How to Repair a Bent Shift Fork
One thing that can really throw off your shifting while driving is when you bump and bend your shift fork. It can happen like this or by having an excessive amount of force placed on it from one general direction causing impact. A shifter is very difficult to bend, however it still can happen. The ease of repairing or replacing it depends on how badly it is bent and the makeup of the material structure. If you're not afraid of messing with the transmission, replacing a bent shift fork should not be a problem. A transmission is very straightforward to work on if you have mechanical knowledge and the owners or Chilton's manual for your vehicle. This includes motorcycles, or any other clutch-driven, shifting engine.

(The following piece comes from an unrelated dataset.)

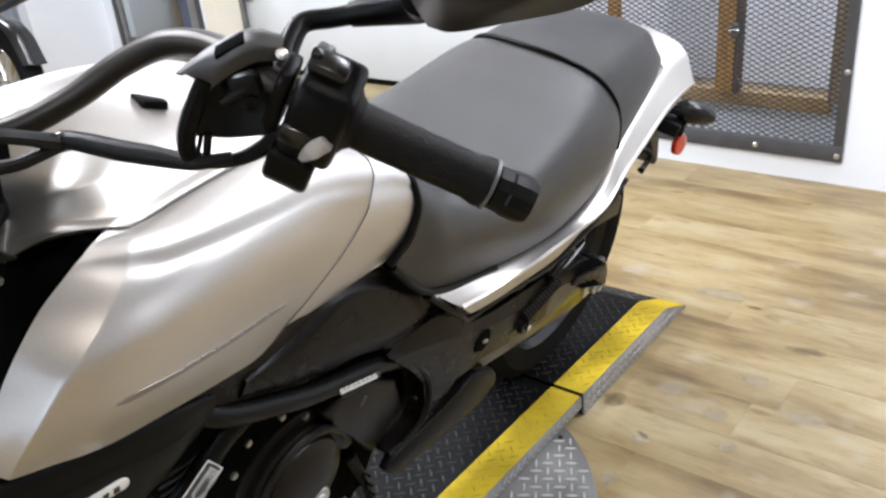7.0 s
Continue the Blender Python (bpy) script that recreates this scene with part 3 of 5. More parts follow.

Step 1 - Drain the Oil and other Coolants
The first thing you will want to do after the vehicle is secured so that it won't move, is drain the liquids from the engine. Only be concerned with the oil and coolants that feed into your transmission case. You do not want to open up the transmission and get a face full of motor oil and coolants. Once you have these drained and properly disposed, start disconnecting any wires or cables that run along the side of your transmission, that might get in your way during the maintenance.
Step 2 - Gain access to the Transmission
Next you will want to disconnect the transmission from the drive shaft and set it to the side. You will need to drop the transmission so that you can better access the shift fork inside the cam case. Use your four jacks, and the four 2x4 planks to hold the transmission in place while you disconnect it. This is preventing it from dropping to the ground when its removed causing internal damage. You can lower it onto the rolling board and get it out from under the vehicle. Some engine transmissions are not that heavy, if that's the case the planks and the jacks may not be needed.
Step 3 - Accessing the gear Box
Get the transmission to your work table with some assistance from a friend with a good back or an engine hoist. This way you can begin to open it up to gain access to the cam to change out your shift fork. Be sure to organize your nuts and bolts organized in small dishes or baggies. There is nothing worse than having leftover parts once you are done.
Once you get the transmission open you should see that the cam is now accessible. This is where you are going to need a mechanic to split the case, or own the proper tool to do it yourself. Once this is opened you will see the shifter fork right in plain sight. Look around for gears or cogs that may be damaged or broken and replace those as well. Install your new fork and reverse the process to get the transmission back into place.